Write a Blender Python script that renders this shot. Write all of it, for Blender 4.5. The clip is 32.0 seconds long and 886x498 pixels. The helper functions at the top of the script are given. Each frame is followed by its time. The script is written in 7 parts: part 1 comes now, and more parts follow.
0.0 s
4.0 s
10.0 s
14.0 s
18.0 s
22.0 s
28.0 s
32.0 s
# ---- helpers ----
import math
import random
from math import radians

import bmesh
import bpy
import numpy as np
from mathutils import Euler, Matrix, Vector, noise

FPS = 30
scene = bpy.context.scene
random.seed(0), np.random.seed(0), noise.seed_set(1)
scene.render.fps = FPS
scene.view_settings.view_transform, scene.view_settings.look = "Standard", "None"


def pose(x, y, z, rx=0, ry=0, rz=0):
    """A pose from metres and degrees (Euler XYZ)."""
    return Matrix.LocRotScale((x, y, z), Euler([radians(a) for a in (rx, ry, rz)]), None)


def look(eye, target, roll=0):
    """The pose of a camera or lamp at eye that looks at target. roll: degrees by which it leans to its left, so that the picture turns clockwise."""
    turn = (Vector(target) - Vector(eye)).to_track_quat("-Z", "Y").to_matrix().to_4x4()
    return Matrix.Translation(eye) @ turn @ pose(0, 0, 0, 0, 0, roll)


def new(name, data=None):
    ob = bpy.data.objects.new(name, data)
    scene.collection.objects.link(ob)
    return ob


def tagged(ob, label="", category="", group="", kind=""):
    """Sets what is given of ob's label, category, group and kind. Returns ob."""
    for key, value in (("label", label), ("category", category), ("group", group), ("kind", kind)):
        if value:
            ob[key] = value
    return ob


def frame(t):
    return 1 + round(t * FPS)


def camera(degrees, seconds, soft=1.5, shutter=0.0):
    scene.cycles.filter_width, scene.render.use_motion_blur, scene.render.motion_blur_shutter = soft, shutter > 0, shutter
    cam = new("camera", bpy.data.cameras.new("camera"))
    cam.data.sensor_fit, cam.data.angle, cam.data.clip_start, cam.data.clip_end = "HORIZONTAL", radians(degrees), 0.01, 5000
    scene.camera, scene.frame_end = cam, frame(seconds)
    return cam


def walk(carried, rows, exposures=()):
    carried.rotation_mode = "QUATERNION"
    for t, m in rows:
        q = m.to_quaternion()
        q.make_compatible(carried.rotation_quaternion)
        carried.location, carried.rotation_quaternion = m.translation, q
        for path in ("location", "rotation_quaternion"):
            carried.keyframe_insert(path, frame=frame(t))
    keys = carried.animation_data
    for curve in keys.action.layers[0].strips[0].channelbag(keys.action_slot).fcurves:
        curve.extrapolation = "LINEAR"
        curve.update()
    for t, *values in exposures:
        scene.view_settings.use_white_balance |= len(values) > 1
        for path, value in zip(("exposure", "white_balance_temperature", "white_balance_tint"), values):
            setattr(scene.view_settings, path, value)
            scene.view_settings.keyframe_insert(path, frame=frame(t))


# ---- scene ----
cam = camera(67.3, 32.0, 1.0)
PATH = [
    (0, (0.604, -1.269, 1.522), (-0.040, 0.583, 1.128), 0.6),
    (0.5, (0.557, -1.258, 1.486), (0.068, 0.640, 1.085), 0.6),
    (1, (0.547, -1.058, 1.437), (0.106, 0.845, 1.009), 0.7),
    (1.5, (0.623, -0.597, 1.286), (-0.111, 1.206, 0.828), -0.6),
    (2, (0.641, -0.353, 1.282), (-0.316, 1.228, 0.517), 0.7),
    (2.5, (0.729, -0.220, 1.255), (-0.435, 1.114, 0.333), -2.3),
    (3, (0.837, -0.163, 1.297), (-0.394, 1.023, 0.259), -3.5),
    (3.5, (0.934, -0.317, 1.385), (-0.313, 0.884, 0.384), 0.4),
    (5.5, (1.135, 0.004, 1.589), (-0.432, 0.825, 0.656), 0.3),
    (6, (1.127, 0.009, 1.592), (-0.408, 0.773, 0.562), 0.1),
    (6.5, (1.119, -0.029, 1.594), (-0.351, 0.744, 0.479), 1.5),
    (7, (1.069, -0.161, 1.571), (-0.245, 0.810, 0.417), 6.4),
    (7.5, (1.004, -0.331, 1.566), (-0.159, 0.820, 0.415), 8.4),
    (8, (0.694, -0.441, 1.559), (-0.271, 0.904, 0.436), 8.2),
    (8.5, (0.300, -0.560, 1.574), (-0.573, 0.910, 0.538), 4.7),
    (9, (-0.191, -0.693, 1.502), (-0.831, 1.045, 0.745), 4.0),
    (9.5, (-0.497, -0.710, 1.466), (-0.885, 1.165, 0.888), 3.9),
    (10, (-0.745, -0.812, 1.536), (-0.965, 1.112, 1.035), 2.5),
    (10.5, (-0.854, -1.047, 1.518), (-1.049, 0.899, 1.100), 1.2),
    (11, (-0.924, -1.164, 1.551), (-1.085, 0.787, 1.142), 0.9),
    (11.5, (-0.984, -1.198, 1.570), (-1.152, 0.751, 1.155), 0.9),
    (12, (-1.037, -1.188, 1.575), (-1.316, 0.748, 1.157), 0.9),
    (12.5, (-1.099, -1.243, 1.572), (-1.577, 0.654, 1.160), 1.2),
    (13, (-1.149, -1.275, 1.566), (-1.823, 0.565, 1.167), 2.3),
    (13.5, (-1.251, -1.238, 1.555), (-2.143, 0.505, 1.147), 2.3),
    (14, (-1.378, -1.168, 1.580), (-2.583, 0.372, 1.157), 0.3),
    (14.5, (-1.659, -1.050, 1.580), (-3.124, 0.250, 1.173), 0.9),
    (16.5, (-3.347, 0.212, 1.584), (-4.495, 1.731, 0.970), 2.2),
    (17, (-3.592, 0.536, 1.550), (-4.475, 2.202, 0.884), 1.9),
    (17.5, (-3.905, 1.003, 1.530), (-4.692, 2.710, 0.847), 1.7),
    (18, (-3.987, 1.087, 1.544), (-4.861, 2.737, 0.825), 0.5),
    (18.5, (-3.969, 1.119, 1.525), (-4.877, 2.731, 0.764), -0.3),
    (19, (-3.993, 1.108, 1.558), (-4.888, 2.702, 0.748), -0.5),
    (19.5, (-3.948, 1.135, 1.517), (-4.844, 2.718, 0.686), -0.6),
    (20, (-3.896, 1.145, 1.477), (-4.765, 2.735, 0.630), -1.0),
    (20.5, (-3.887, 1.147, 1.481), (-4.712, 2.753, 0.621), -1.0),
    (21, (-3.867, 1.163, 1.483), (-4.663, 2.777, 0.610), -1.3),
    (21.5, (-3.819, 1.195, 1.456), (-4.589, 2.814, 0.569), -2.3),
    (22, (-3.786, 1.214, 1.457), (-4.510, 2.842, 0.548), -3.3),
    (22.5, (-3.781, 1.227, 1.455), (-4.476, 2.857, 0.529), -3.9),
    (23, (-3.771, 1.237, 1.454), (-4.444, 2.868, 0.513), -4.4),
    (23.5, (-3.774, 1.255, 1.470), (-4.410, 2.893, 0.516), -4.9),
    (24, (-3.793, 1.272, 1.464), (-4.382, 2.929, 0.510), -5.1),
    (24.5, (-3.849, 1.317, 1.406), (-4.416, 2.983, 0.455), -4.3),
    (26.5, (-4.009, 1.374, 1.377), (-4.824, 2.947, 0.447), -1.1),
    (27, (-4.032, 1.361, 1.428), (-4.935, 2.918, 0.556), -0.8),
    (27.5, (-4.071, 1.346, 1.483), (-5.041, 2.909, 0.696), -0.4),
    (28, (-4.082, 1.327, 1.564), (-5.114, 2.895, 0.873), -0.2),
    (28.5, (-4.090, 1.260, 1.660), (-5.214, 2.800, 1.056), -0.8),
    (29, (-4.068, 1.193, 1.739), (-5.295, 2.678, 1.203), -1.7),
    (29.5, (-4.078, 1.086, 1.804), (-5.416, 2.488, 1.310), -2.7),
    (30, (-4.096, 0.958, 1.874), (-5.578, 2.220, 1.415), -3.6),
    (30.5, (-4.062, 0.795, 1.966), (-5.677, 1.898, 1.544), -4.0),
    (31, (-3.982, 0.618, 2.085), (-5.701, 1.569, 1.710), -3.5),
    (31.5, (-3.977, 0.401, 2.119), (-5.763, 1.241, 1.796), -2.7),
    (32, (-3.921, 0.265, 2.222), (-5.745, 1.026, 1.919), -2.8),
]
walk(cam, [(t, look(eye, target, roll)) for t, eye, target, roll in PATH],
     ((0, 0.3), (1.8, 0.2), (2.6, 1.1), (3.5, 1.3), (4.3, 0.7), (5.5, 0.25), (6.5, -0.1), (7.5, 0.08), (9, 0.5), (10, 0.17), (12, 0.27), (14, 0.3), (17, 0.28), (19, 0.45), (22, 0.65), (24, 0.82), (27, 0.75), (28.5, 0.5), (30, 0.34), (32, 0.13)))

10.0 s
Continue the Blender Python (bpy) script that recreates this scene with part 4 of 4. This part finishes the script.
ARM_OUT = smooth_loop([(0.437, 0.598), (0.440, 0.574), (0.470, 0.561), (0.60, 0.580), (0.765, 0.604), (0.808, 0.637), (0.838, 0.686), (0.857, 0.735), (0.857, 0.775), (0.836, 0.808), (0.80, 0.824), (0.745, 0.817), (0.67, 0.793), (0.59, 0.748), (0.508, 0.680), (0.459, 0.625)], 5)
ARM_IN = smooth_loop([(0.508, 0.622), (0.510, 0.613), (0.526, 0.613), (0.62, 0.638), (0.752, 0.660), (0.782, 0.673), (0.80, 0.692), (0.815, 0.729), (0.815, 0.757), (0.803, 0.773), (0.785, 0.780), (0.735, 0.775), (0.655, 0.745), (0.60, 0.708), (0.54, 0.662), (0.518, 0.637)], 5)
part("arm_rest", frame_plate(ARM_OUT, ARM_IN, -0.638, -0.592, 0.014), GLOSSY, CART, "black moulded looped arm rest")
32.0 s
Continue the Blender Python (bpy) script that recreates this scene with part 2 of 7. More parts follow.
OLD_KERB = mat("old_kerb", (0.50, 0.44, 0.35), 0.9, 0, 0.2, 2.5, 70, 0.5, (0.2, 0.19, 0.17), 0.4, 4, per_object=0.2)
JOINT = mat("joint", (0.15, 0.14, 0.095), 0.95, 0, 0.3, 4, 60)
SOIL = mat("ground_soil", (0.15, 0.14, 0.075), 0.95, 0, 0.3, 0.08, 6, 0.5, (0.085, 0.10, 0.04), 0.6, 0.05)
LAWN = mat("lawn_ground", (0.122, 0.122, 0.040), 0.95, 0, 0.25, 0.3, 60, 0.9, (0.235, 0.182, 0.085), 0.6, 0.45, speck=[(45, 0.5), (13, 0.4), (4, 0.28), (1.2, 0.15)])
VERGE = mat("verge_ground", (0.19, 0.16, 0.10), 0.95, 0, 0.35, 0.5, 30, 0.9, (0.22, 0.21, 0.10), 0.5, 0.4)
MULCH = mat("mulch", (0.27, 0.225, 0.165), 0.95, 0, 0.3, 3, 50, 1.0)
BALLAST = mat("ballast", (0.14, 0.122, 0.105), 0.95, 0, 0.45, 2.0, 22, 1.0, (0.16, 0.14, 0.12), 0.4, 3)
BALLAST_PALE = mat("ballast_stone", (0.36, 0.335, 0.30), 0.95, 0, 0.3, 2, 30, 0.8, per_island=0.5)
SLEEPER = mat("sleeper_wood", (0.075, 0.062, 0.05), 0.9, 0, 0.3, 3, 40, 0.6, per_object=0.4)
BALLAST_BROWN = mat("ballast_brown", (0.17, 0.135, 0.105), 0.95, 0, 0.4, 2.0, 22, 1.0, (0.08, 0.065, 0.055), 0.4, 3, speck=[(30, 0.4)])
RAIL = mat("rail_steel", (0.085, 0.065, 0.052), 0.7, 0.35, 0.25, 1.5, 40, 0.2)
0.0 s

━━━━

Retype verbatim the lines that run from the line containing "carried.location, carried.rotation_quaternion = m.translation, q" to the line containing "scene.view_settings.use_white_balance |= len(values)", both inclusive, and no others.

        carried.location, carried.rotation_quaternion = m.translation, q
        for path in ("location", "rotation_quaternion"):
            carried.keyframe_insert(path, frame=frame(t))
    keys = carried.animation_data
    for curve in keys.action.layers[0].strips[0].channelbag(keys.action_slot).fcurves:
        curve.extrapolation = "LINEAR"
        curve.update()
    for t, *values in exposures:
        scene.view_settings.use_white_balance |= len(values) > 1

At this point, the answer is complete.